Dan Nelson wrote:

In the last episode (Nov 19), Richard Coleman said:

I don't really care whether everything is statically or dynamically linked. With the fast machines and huge disks these days, bloat is not much of an issue. But nss and pam need to work correctly. If the folks that are against dynamic linking have an alternate method to make this work, I'm all for it. But it needs to be more than theory. We need code.

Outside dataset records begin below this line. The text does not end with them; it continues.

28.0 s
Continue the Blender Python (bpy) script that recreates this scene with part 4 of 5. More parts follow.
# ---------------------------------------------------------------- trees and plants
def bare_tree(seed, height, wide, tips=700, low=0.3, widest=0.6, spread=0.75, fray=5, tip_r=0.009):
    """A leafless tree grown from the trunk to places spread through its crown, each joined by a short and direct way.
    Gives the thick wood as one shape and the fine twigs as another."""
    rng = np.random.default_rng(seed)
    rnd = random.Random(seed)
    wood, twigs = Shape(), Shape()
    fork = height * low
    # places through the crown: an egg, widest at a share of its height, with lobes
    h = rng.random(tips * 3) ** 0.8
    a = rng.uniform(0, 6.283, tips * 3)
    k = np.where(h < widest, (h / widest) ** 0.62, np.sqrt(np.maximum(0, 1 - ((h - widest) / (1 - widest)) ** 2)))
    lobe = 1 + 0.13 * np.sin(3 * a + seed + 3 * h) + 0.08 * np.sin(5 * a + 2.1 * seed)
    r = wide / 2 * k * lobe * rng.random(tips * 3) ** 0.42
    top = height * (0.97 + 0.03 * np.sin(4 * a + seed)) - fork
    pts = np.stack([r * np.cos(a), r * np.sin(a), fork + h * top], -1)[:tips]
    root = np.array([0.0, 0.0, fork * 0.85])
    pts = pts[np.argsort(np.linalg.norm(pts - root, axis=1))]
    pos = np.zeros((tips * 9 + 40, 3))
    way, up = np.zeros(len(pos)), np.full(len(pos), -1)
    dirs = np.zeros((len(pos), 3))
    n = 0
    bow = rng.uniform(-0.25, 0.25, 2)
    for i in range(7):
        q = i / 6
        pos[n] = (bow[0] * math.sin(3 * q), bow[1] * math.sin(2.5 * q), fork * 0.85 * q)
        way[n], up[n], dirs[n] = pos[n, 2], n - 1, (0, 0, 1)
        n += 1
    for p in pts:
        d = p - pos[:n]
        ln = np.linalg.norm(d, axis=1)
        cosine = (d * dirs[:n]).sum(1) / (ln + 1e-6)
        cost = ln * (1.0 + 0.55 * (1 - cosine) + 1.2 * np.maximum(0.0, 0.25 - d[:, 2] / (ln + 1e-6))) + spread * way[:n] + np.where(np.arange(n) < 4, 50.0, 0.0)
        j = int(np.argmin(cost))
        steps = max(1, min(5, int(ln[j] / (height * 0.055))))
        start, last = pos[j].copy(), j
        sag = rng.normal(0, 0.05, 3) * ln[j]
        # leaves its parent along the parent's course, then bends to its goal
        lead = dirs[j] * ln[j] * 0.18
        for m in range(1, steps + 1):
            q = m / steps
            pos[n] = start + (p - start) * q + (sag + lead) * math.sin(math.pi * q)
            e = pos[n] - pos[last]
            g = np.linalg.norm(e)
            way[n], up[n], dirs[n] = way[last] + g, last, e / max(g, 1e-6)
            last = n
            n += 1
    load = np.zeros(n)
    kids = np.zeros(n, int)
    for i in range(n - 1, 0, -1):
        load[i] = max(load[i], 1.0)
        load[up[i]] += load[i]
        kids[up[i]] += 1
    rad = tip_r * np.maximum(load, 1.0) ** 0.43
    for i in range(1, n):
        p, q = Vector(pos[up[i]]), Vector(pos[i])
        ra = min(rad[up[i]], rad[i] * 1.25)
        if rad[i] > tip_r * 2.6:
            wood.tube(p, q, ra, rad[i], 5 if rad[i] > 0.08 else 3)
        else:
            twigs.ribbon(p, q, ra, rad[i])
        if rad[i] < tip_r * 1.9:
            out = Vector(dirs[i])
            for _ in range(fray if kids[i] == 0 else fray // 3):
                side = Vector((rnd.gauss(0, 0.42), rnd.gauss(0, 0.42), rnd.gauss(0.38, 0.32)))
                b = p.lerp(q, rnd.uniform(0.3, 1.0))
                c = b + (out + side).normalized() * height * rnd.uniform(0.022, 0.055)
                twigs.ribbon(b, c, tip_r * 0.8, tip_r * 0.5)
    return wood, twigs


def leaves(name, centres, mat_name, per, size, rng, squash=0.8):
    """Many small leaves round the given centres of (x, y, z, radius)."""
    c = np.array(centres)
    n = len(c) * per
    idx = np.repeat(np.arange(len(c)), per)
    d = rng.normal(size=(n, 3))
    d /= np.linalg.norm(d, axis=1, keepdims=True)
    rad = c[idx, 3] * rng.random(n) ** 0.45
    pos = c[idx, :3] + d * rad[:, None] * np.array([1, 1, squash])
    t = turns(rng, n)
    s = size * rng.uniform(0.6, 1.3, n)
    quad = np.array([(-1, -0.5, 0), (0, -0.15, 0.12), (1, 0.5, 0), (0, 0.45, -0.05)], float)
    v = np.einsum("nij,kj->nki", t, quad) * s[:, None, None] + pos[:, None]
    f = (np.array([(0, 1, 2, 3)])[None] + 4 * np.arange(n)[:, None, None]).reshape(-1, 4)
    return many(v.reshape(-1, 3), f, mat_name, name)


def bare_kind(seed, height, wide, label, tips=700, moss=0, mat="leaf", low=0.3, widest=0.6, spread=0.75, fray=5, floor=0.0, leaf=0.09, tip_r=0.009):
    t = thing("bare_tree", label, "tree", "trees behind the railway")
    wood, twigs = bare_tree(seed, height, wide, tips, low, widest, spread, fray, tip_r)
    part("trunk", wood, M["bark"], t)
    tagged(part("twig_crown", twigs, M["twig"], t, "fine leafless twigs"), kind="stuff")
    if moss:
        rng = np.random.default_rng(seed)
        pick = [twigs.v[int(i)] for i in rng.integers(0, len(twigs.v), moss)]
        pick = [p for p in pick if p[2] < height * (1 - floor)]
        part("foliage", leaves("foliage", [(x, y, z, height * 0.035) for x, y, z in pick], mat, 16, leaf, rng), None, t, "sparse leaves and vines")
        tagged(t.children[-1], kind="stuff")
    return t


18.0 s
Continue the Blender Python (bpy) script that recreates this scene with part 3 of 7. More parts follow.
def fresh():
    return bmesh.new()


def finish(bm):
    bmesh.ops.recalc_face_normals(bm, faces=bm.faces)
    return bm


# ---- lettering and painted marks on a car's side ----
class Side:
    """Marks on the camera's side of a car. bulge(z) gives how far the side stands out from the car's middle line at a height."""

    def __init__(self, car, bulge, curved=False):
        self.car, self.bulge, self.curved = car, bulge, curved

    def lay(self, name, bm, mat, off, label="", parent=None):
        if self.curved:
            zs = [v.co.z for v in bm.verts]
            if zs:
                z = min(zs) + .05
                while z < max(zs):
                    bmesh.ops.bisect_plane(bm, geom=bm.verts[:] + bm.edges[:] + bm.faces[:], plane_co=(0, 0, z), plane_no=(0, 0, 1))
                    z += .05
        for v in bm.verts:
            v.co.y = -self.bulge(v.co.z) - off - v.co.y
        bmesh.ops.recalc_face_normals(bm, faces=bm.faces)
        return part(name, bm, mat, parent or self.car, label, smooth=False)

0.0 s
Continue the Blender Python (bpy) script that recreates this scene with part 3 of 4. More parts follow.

To be honest, I've never understood the (seemingly irrational) resistance against this change. Solaris made this change 10 years ago.


Not completely:

$ uname -a
SunOS pd1 5.9 Generic_112233-08 sun4u sparc SUNW,Ultra-Enterprise
$ file /bin/sh
/sbin/sh:       ELF 32-bit MSB executable SPARC Version 1, statically linked, stripped
$ file /sbin/* | grep statically | cut -d: -f1 | fmt
/sbin/autopush /sbin/fdisk /sbin/jsh /sbin/mount /sbin/sh
/sbin/soconfig /sbin/sync /sbin/umount /sbin/uname

I have no problem with FreeBSD doing something similar and leaving a few binaries static. I think most of the resistance to that was due to the increased complexity of the build system.


It seems /bin/sh is the real sticking point. But if the compromise is to statically link /bin/sh, that would be cool with me. Other than tilde expansion not working when using nss_ldap, I can't think of any other problems. I consider that a minor blemish I could easily live with. Normal users will not generally have /bin/sh has their shell anyways. And I could always compile a dynamically linked version into /usr/bin if necessary.

To be honest, 98% of the time that someone notices brokeness due to nss_ldap, it comes when using /bin/ls.